Most importantly: users trust the system. They understand AI suggestions, feel empowered to override when appropriate, and work more confidently. The override tracking even feeds back into model improvement, every human correction makes the system better.
Senior UX work here was about strategic decisions, how AI is introduced, how trust is built, how four roles share one system, more than about any individual screen.
I worried that AI confidence levels and explainability details would overwhelm users. Instead, they engaged with them, what they couldn't use was vagueness.
Role-specific experiences sharing one design language beat a middle-ground compromise that satisfied no one, flexibility without fragmenting the system.
Strategic prioritization and a strong design system are what let one designer deliver an enterprise-scale application without quality collapsing.

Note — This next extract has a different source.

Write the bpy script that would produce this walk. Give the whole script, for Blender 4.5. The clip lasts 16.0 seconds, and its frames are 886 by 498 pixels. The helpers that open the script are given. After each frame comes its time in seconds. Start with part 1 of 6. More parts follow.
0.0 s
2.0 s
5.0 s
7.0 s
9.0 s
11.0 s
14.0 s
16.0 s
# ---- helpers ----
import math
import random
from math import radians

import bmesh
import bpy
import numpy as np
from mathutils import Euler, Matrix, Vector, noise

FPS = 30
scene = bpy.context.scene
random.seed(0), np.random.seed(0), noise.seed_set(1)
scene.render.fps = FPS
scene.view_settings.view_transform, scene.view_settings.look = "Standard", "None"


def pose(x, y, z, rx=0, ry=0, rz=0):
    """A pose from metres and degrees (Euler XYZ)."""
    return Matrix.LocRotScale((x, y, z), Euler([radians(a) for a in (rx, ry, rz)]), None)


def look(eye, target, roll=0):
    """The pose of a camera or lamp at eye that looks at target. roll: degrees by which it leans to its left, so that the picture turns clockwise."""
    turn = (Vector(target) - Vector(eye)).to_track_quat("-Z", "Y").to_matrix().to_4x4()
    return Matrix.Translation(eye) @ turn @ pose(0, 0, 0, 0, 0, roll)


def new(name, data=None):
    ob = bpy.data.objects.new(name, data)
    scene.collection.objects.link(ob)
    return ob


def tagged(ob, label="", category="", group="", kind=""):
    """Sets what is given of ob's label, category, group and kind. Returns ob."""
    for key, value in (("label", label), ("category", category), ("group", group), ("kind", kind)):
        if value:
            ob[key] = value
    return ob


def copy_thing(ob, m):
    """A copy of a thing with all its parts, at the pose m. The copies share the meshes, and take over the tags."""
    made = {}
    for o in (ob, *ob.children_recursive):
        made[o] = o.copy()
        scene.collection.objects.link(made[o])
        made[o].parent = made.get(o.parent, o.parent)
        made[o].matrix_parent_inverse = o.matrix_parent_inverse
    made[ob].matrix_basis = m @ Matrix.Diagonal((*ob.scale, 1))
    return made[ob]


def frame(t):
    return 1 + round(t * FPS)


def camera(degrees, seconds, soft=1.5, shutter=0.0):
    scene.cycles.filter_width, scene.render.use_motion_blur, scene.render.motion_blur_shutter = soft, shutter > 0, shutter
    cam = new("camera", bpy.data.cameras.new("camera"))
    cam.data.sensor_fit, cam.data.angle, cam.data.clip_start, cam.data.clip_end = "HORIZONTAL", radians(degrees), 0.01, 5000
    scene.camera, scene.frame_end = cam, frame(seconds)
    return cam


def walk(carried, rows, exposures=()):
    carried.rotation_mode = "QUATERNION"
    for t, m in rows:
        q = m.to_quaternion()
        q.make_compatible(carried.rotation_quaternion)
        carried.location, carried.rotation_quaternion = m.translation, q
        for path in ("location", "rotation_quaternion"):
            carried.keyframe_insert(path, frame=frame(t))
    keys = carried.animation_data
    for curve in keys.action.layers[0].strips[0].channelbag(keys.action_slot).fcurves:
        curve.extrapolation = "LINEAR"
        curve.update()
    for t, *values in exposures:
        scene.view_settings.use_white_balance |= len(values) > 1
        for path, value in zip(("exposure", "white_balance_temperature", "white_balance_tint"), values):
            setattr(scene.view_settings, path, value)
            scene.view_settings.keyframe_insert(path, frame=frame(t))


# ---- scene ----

Prototype AI patterns earlier. Low-fidelity explorations of confidence indicators and suggestion containers earlier in the process would have surfaced the percentage-confusion problem before hi-fi.
Document the system as thoroughly as I built it. The component library was comprehensive; its usage guidelines deserved the same rigor.
Study AI UX patterns beyond the domain. I researched dispute systems deeply but would invest more in how other enterprise products handle AI transparency.
The system captures when users override AI suggestions and why, a feedback loop for improving the ML models. Future work could visualize these patterns for the teams tuning them.
Different users have different expertise and trust preferences. Future iterations could let users tune how much AI guidance they receive as their confidence grows.
The Disputes Workspace was one of the most challenging and rewarding projects of my career: cutting-edge AI capability balanced against conservative regulatory requirements, designed alone, shipped at enterprise scale. It cemented my conviction that in high-stakes domains, the goal isn't full automation, it's making humans more capable.